Tuesday, June 02, 2009

Nathan Hale Homestead Tour

Unlike some other homeschooling families, I tend to shy away from a lot of outside activities. I prefer to keep my time available for schoolwork or just to keep the little one at home. It is difficult to keep a toddler out of the house all day. But I try to remind myself that Connecticut, being one of the original 13 colonies, has a lot to offer in terms of history.

When a local homeschooling mom arranged for a special tour of the Nathan Hale homestead in Coventry, Connecticut, for a very reasonable fee, I decided to give it a shot. Nathan Hale was a graduate of Yale and volunteered as militia in the Revolutionary War. He was sent on a special mission to work for George Washington as a spy. Before his spying gig he was a school teacher. He was shortly captured and hanged by the British giving him the uneviable opportunity to proclaim, "I only regret that I have but one life to lose for my country."

The event was presented in three parts: a house tour, a one-room school house activity, and then a spy school. We started with the house tour. It turns out that the house on the grounds was never occupied by Nathan Hale himself. The family moved into the lower part of the house (while waiting to finish construction) after Nathan Hale's execution. Connecticut was not a famous place for battles, but was known for supporting the troops with provisions. It was fascinating to learn that your neighbor who may loyalist could turn you in for spying with the reward of your house and land. It turns out that boys would end up in the uncomfortable rooms--the ones without fireplaces.

Once the kids moved over to the schoolhouse (a relocated home that was never an actual schoolhouse), they had to line up and present themselves to the teacher.
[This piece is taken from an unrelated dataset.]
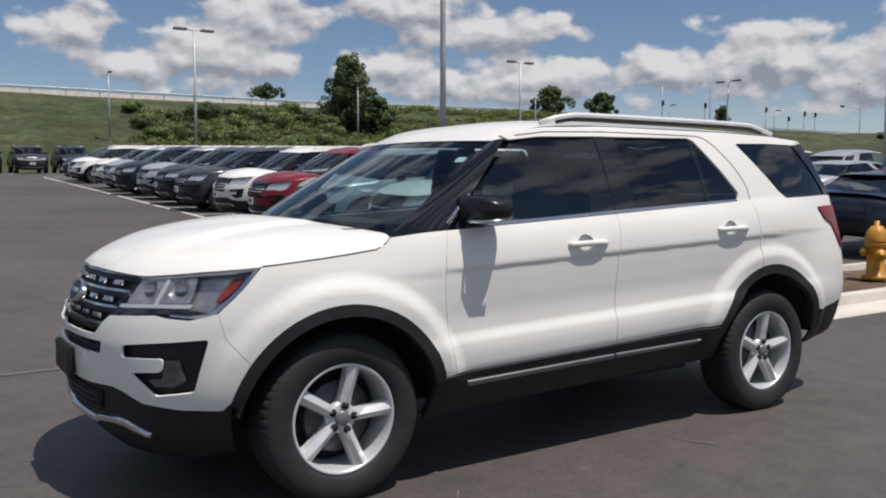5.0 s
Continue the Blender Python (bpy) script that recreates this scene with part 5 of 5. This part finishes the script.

In the time of the revolution, the docent informed us that girls would not have been allowed (though Nathan Hale did teach girls before the boys would arrive--starting at 5 AM) and that the students would need to bring their own fire wood. The children got to recite (by toeing the line), do a math lesson on a slate, experience punishment (Hanover got to hold a sign with her pretended misbehavior as a label and Flurpee found a nice knot hole to make her nose comfortable. Another student had a dunce cap and the last one got to hold a log of wood with his arms out in front of him.), use a quill, and have recess. At recess they played with typical colonial toys.

Over at spy school (a modern room in the house), typical techniques used for secretly passing information was demonstrated. The children wrote with invisible ink. After signing their names the kids found numbers that needed to be decyphered from a given key code. What fascinated me most was a rectangle that would isolate a specific message within the general text.